*Instruction*
Keep pictures out. Copy exactly the lines from the one containing "Recreate this scene" to the one containing "made[o].parent = made.get(o.parent, o.parent)", endpoints included.

*Extracted information*
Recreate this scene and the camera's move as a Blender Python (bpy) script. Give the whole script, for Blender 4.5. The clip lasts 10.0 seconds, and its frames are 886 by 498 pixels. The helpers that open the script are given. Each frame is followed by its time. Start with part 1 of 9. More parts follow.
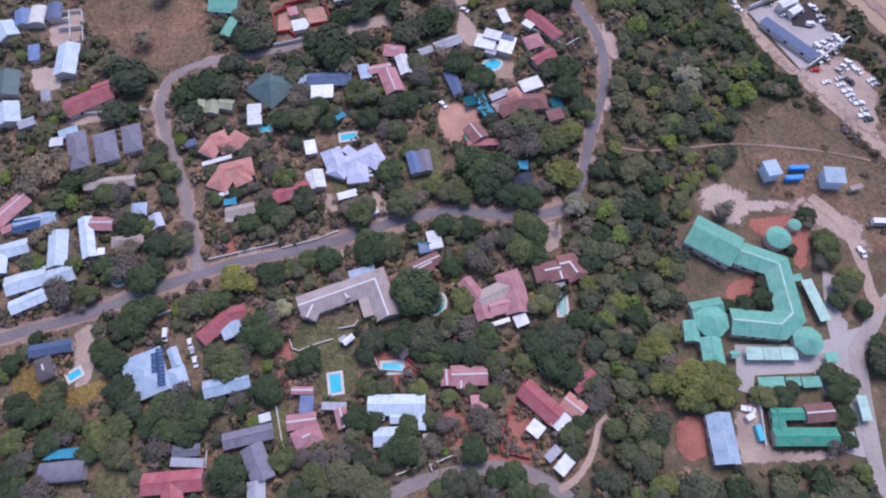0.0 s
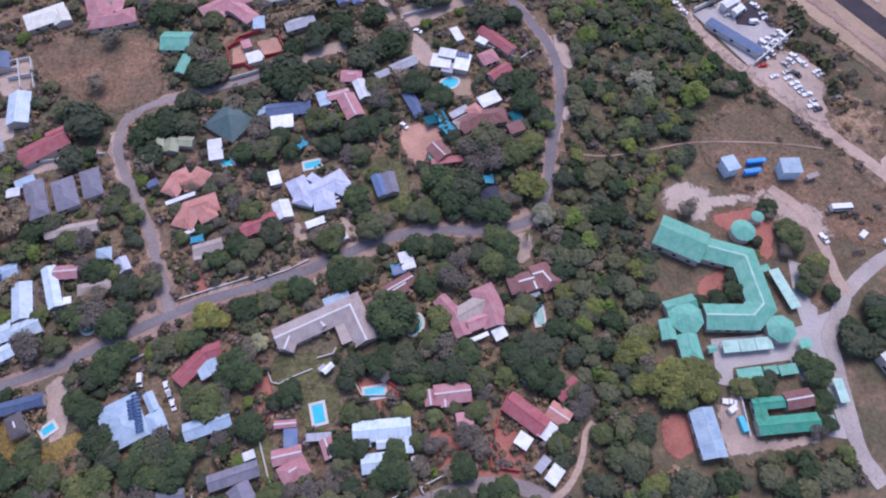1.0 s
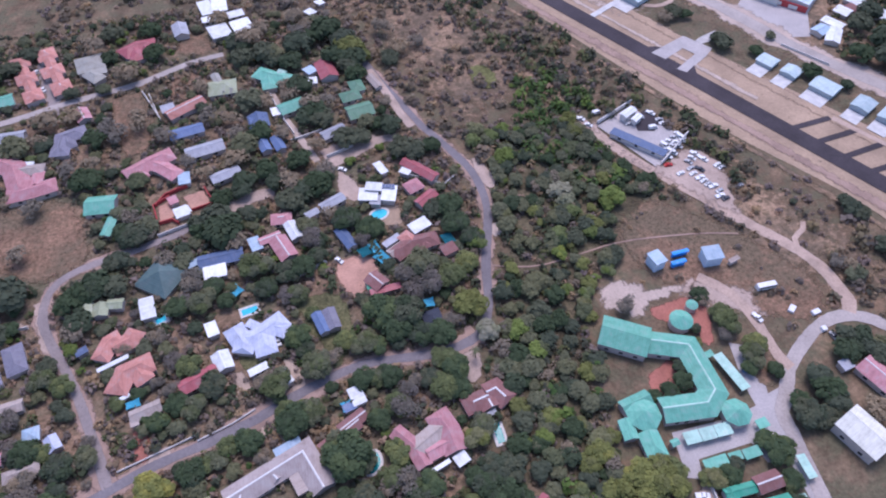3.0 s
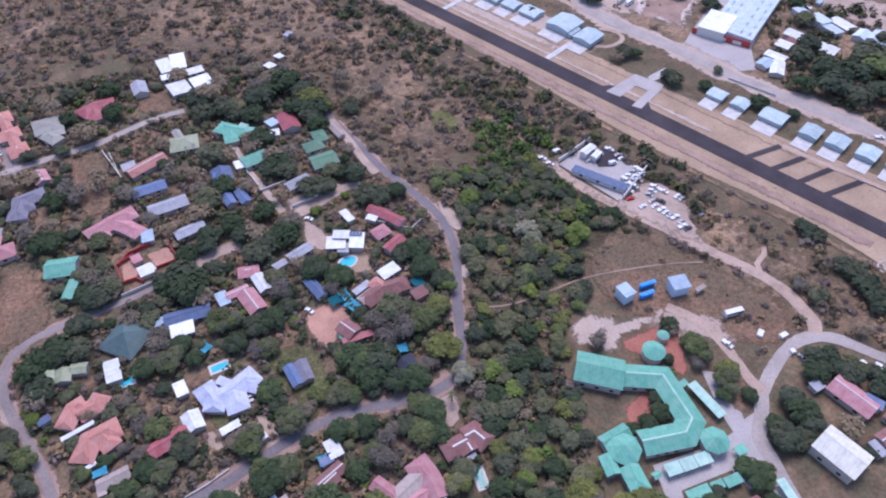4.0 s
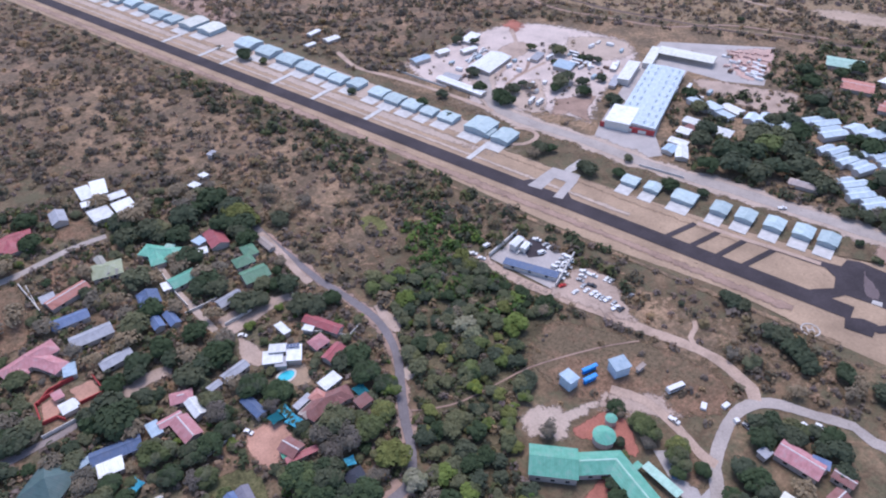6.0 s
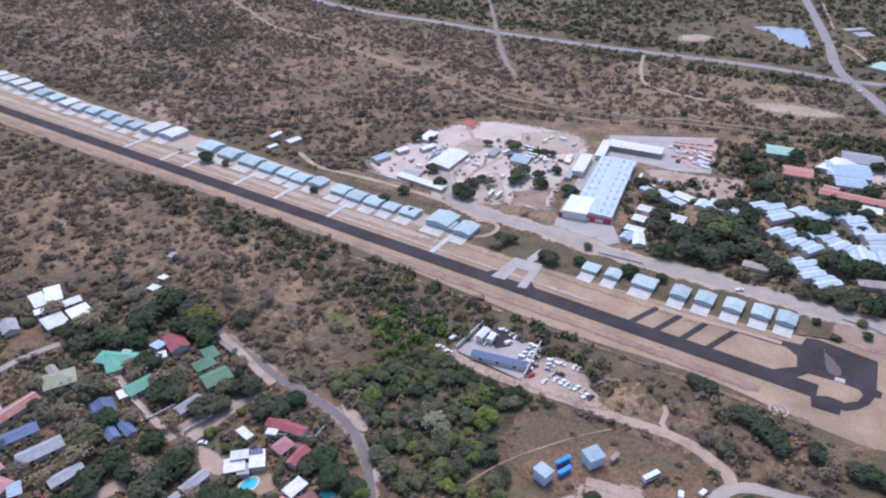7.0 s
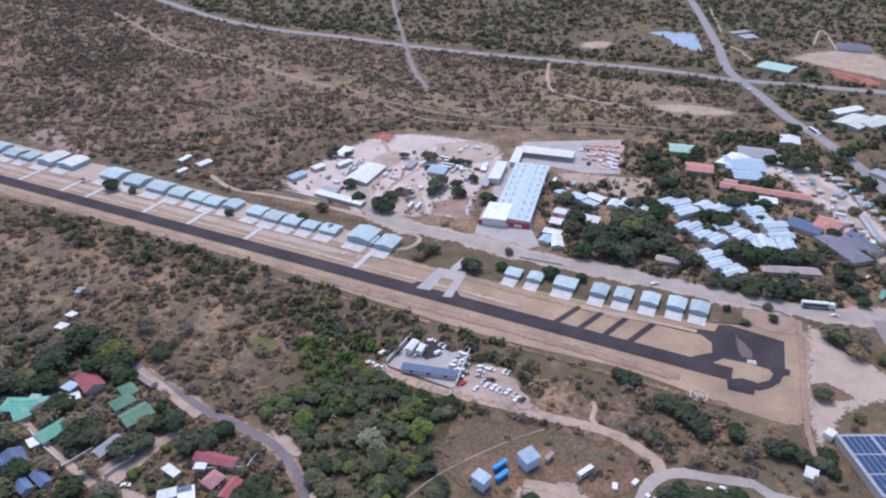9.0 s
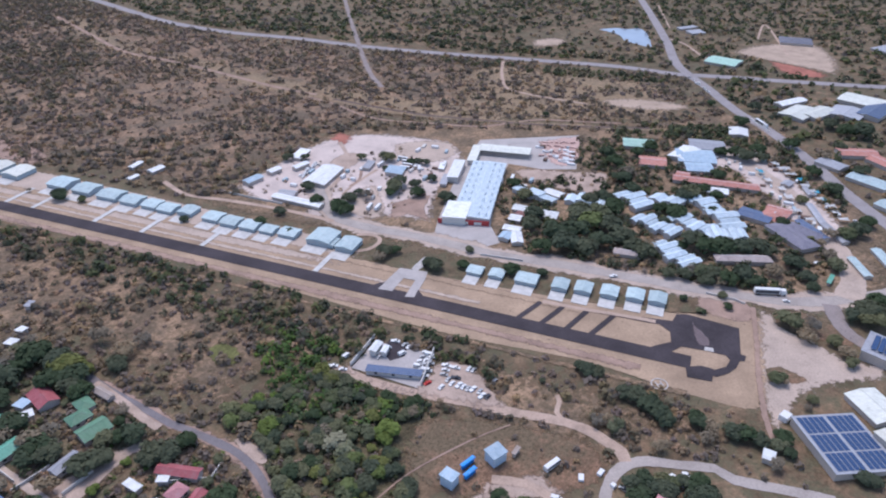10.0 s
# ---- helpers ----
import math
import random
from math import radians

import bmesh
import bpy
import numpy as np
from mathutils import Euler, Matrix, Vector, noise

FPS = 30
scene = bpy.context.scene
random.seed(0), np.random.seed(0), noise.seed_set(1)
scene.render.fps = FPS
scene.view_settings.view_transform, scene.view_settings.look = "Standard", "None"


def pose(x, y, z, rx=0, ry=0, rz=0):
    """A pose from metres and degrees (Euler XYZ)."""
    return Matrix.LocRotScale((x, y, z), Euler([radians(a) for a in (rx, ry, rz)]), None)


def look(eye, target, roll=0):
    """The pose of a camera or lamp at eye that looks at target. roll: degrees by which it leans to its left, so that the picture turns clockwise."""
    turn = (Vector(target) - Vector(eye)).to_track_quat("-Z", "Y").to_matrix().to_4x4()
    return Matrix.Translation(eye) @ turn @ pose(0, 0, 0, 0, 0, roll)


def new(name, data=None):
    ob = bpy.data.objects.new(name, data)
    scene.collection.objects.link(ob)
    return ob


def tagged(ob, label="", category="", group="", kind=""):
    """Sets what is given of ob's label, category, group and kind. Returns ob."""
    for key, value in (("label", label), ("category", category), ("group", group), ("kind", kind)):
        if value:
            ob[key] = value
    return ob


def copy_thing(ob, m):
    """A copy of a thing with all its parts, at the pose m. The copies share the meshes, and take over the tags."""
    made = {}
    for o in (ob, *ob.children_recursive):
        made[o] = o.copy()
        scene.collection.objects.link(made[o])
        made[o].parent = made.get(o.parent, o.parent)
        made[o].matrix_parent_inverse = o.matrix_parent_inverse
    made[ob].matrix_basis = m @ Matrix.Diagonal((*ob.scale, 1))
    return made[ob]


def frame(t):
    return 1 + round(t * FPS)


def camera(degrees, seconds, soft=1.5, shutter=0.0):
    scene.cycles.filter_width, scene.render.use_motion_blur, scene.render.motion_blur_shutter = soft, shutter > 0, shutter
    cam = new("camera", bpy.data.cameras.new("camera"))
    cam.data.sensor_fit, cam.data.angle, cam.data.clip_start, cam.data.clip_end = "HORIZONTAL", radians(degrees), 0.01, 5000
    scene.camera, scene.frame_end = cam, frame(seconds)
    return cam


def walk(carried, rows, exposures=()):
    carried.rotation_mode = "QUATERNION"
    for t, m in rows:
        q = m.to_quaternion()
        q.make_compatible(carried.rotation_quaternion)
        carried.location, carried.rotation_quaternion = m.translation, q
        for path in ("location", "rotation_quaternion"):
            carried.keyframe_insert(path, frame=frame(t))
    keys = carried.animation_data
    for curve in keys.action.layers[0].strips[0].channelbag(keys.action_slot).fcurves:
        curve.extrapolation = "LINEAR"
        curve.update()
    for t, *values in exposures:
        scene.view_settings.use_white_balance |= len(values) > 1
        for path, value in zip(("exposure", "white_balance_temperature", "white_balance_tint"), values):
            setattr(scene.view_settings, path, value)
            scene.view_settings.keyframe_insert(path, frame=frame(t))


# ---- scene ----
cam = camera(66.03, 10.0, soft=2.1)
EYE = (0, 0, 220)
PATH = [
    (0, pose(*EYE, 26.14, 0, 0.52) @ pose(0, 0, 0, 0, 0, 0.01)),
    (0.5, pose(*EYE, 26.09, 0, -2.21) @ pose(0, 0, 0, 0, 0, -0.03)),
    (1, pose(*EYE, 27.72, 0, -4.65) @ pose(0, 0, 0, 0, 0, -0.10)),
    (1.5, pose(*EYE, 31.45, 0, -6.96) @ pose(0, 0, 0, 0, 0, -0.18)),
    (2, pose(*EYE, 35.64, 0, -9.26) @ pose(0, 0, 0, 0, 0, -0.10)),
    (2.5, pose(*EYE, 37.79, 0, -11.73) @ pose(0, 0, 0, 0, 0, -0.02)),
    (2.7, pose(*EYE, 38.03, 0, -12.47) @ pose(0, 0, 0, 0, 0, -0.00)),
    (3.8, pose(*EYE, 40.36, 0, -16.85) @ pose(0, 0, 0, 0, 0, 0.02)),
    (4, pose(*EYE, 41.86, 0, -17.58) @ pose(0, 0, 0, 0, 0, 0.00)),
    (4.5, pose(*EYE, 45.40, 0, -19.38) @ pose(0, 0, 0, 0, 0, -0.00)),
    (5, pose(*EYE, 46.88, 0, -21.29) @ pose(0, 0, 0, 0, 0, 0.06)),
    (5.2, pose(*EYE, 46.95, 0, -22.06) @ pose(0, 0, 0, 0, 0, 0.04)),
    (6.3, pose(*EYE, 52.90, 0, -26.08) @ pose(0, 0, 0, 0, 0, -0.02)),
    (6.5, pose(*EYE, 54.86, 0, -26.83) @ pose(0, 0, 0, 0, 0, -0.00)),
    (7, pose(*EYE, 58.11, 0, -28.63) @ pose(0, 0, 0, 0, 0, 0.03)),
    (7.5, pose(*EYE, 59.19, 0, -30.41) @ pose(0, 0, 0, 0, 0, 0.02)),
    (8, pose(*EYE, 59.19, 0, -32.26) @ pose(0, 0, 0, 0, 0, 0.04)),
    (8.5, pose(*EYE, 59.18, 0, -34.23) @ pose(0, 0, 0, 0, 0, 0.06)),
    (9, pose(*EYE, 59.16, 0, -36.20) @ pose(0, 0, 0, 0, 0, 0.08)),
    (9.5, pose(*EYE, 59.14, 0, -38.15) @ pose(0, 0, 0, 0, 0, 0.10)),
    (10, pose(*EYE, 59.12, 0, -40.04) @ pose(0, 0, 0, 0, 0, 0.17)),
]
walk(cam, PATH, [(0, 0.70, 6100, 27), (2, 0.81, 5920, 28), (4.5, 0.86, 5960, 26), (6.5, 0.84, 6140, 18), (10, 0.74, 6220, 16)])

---

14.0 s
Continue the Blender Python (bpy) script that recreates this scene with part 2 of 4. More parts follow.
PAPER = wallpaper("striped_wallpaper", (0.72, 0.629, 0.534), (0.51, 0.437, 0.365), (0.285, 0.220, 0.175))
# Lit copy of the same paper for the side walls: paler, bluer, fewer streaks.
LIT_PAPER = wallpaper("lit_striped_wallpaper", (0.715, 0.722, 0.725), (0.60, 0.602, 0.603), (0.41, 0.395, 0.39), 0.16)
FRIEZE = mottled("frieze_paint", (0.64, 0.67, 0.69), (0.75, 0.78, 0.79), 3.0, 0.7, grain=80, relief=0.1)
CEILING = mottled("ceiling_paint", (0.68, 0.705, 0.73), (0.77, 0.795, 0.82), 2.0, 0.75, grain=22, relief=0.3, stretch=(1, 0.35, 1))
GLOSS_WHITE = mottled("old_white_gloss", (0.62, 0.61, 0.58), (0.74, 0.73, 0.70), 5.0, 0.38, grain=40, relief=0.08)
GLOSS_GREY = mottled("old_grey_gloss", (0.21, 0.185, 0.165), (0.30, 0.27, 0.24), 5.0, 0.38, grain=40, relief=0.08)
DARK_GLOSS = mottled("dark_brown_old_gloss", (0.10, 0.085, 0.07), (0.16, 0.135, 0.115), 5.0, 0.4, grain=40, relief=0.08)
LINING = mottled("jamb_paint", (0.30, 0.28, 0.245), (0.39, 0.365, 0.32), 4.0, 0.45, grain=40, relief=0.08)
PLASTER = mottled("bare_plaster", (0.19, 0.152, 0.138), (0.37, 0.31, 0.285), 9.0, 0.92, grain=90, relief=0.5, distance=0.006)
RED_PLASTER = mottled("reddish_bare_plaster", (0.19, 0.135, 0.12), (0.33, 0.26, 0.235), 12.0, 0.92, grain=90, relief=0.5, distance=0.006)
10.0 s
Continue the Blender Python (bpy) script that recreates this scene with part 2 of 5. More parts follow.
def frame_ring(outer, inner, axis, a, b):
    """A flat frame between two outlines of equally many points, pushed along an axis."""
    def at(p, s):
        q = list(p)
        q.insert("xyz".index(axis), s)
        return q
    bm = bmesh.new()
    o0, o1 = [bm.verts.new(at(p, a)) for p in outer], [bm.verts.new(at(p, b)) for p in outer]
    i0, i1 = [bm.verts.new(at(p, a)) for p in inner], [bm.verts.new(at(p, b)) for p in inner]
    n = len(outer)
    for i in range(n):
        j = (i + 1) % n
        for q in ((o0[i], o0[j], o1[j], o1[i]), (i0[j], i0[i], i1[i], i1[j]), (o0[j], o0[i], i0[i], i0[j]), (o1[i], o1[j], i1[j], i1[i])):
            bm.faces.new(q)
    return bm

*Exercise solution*
Recreate this scene and the camera's move as a Blender Python (bpy) script. Give the whole script, for Blender 4.5. The clip lasts 10.0 seconds, and its frames are 886 by 498 pixels. The helpers that open the script are given. Each frame is followed by its time. Start with part 1 of 9. More parts follow.
0.0 s
1.0 s
3.0 s
4.0 s
6.0 s
7.0 s
9.0 s
10.0 s
# ---- helpers ----
import math
import random
from math import radians

import bmesh
import bpy
import numpy as np
from mathutils import Euler, Matrix, Vector, noise

FPS = 30
scene = bpy.context.scene
random.seed(0), np.random.seed(0), noise.seed_set(1)
scene.render.fps = FPS
scene.view_settings.view_transform, scene.view_settings.look = "Standard", "None"


def pose(x, y, z, rx=0, ry=0, rz=0):
    """A pose from metres and degrees (Euler XYZ)."""
    return Matrix.LocRotScale((x, y, z), Euler([radians(a) for a in (rx, ry, rz)]), None)


def look(eye, target, roll=0):
    """The pose of a camera or lamp at eye that looks at target. roll: degrees by which it leans to its left, so that the picture turns clockwise."""
    turn = (Vector(target) - Vector(eye)).to_track_quat("-Z", "Y").to_matrix().to_4x4()
    return Matrix.Translation(eye) @ turn @ pose(0, 0, 0, 0, 0, roll)


def new(name, data=None):
    ob = bpy.data.objects.new(name, data)
    scene.collection.objects.link(ob)
    return ob


def tagged(ob, label="", category="", group="", kind=""):
    """Sets what is given of ob's label, category, group and kind. Returns ob."""
    for key, value in (("label", label), ("category", category), ("group", group), ("kind", kind)):
        if value:
            ob[key] = value
    return ob


def copy_thing(ob, m):
    """A copy of a thing with all its parts, at the pose m. The copies share the meshes, and take over the tags."""
    made = {}
    for o in (ob, *ob.children_recursive):
        made[o] = o.copy()
        scene.collection.objects.link(made[o])
        made[o].parent = made.get(o.parent, o.parent)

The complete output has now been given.